Dari hasil pemantauan, guru peserta program angkatan pertama menunjukkan perubahan. Misalnya, guru menjadi lebih berani berdiskusi, membuka diri, dan mengambil tindakan untuk kepentingan siswa bersama guru lain.
Bank Dunia melalui laporan ”Janji Pendidikan di Indonesia” (2020) menyebutkan, 421 lembaga pendidikan guru di Indonesia menghasilkan lebih dari tiga kali lipat jumlah calon guru yang dibutuhkan oleh sistem pelayanan publik. Dengan jumlah calon guru yang sangat besar, yakni 300.000 orang pada tahun 2017, sebagian besar tidak memenuhi syarat. Yang sangat mengkhawatirkan, sangat sedikit calon guru yang mencapai skor tinggi pada tes Programme for International Student Assessment (PISA).
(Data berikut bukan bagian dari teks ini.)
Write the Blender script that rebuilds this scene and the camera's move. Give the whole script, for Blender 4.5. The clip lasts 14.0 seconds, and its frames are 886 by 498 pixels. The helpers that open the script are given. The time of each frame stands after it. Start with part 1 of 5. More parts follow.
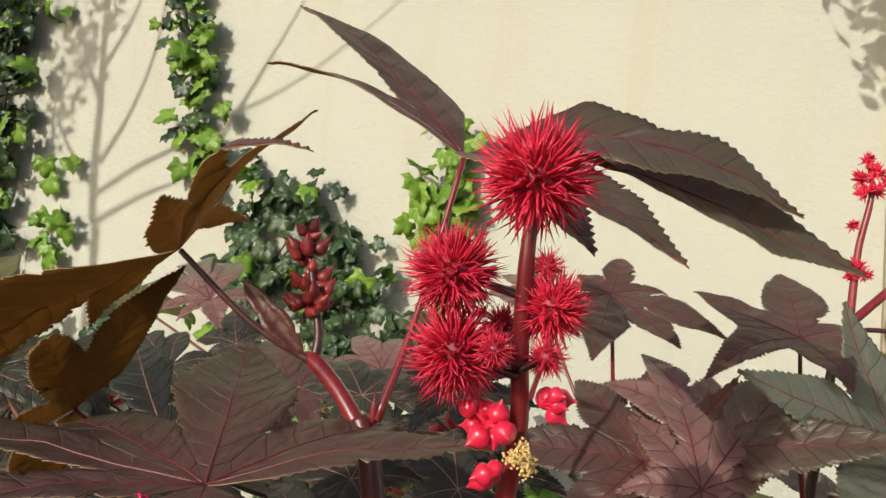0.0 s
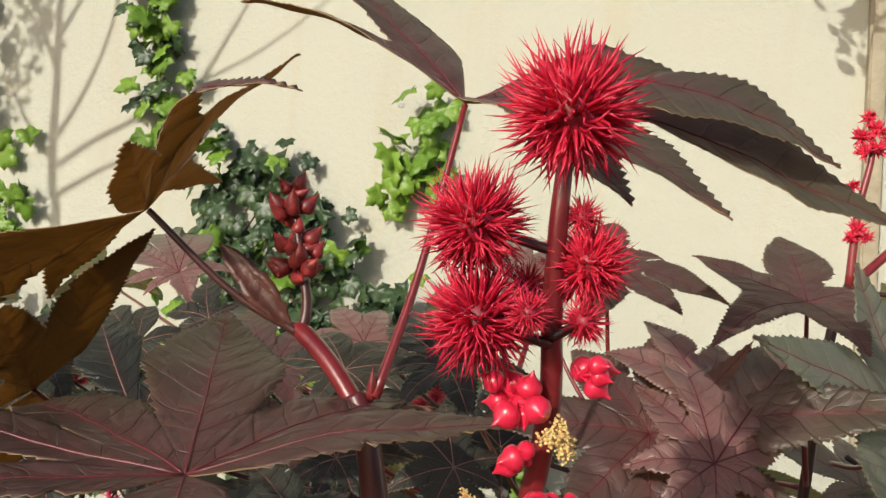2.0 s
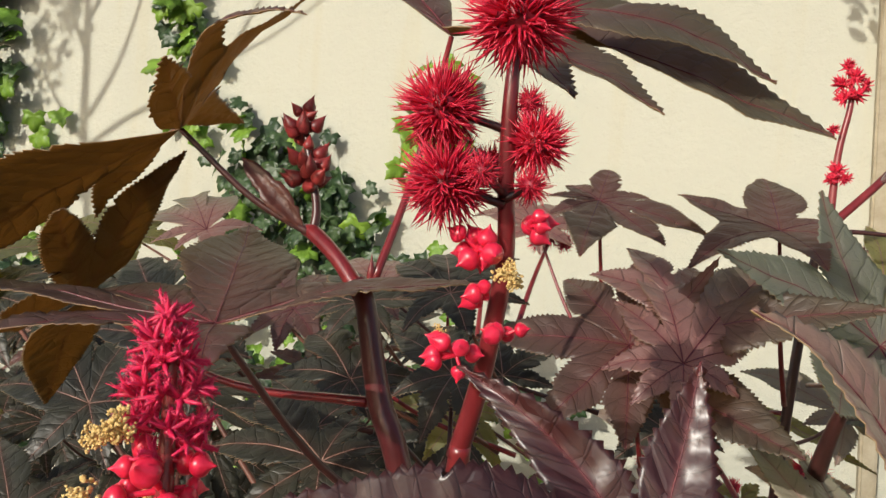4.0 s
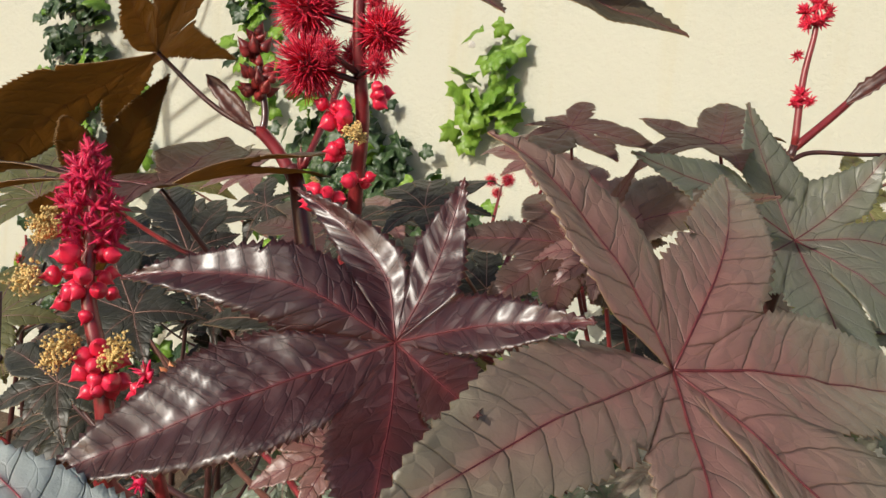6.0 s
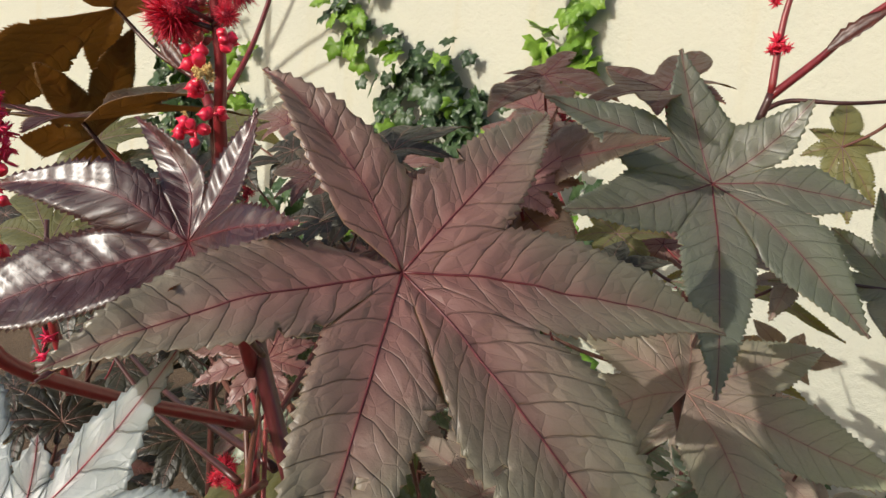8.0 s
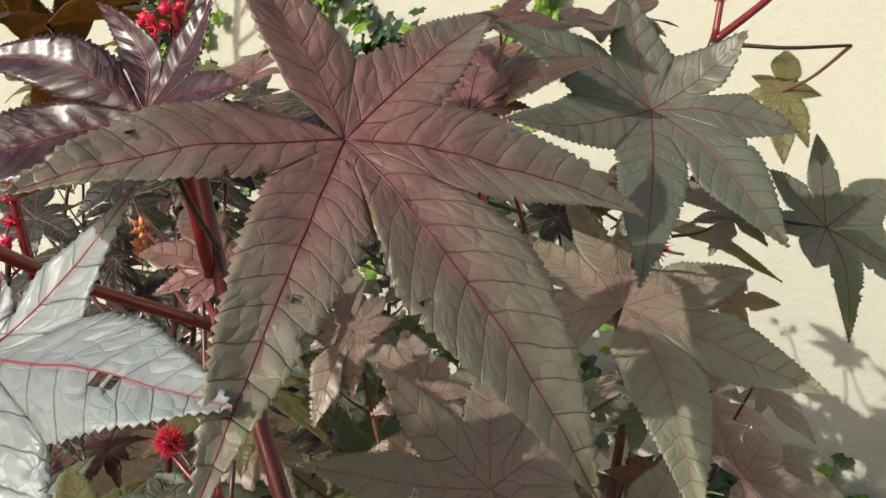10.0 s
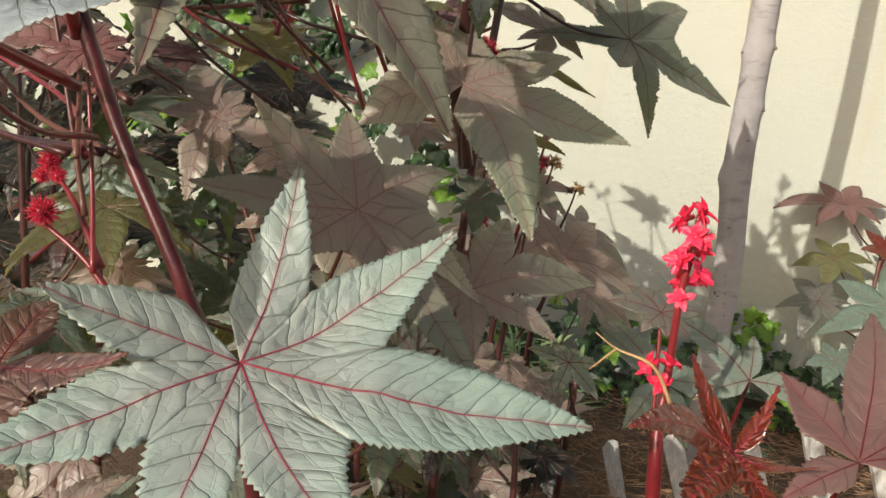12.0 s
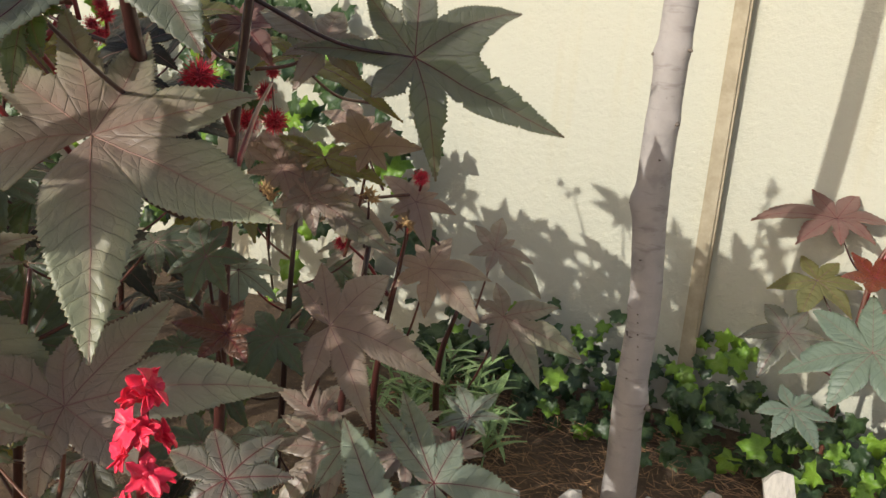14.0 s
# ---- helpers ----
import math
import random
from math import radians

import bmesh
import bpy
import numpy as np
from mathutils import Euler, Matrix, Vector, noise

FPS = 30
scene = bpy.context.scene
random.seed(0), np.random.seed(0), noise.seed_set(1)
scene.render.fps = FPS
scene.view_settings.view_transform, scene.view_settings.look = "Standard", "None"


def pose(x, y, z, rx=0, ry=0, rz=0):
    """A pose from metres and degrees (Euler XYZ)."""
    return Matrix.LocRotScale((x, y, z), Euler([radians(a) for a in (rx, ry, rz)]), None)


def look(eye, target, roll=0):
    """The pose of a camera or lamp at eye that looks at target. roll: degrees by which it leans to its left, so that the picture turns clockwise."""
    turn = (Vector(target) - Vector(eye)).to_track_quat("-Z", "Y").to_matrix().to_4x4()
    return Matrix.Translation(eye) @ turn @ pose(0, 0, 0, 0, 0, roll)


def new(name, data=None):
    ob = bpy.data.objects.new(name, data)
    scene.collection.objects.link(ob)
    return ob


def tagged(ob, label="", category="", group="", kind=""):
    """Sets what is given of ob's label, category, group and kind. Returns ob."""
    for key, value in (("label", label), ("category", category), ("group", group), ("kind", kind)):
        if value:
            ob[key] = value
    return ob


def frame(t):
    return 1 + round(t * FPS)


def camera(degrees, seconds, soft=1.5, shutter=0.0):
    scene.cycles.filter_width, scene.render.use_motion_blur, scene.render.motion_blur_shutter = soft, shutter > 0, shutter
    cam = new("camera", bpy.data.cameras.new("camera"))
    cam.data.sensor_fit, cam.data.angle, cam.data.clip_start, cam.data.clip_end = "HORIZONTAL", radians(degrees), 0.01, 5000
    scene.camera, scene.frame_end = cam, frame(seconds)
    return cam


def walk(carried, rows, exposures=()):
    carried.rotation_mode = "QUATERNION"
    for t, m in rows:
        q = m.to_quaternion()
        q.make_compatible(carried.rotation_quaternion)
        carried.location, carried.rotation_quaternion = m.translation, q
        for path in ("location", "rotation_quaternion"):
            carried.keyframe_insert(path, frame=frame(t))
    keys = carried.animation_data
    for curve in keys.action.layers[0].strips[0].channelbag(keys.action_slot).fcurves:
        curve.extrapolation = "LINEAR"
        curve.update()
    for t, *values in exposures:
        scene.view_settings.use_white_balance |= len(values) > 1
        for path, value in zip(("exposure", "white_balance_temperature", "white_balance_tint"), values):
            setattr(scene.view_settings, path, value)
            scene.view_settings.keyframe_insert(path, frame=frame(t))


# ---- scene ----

Laporan itu merekomendasikan agar siswa mendapatkan pembelajaran yang berkualitas dan proses pengajaran yang efektif. Guru yang terlatih dan memiliki motivasi merupakan unsur paling mendasar dalam pembelajaran.
Untuk meningkatkan kualitas guru, laporan itu menyarankan agar Pemerintah Indonesia lebih efektif mendampingi para pengajar, baik sebelum mereka mengajar maupun sepanjang karier mereka. Hanya dengan kualitas pengajaran yang terus meningkat, siswa akan memperoleh fondasi pembelajaran.
”Orientasi sistem pendidikan calon guru perlu diubah dari aspek kuantitas ke aspek kualitas lulusan guru,” tulis Bank Dunia dalam laporan itu.
Koordinator Nasional Perhimpunan Pendidikan dan Guru (P2G) Satriwan Salim saat dihubungi secara terpisah berpendapat, laporan Bank Dunia itu bisa menjadi salah satu pertimbangan. Realitasnya, kebanyakan guru butuh perhatian dari pemerintah. Baik dari aspek pedagogik maupun pedagogi, guru sama-sama membutuhkan.
Kompetensi pedagogik merupakan kemampuan atau keterampilan guru yang bisa mengelola suatu proses pembelajaran atau interaksi belajar-mengajar dengan peserta didik. Sementara pedagogi merujuk pada strategi dan media pembelajaran.
”Apabila pemerintah menginginkan perbaikan kompetensi guru, pelatihan semestinya berkeadilan. Artinya, pelatihan yang menyasar guru-guru yang kompetensi pedagogik dan pedagoginya rendah,” ujarnya.
Model peningkatan kapasitas guru yang kini dijalankan, seperti program Guru Penggerak, memiliki semangat yang bagus. Apalagi, durasi waktu pelatihan mencapai sembilan bulan. Hanya saja, Satriwan menyayangkan, kepesertaan program itu harus melalui seleksi. Dengan model seleksi, dia menyangsikan pemerintah memetakan kebutuhan sesungguhnya guru.
”Peserta program Guru Penggerak mesti menularkan kepada guru lain. Strategi ini perlu diawasi. Penentuan efektif tidaknya program juga perlu dipertanyakan kepada pemerintah, apakah penilaiannya oleh pemerintah atau dari pihak eksternal?” kata Satriwan.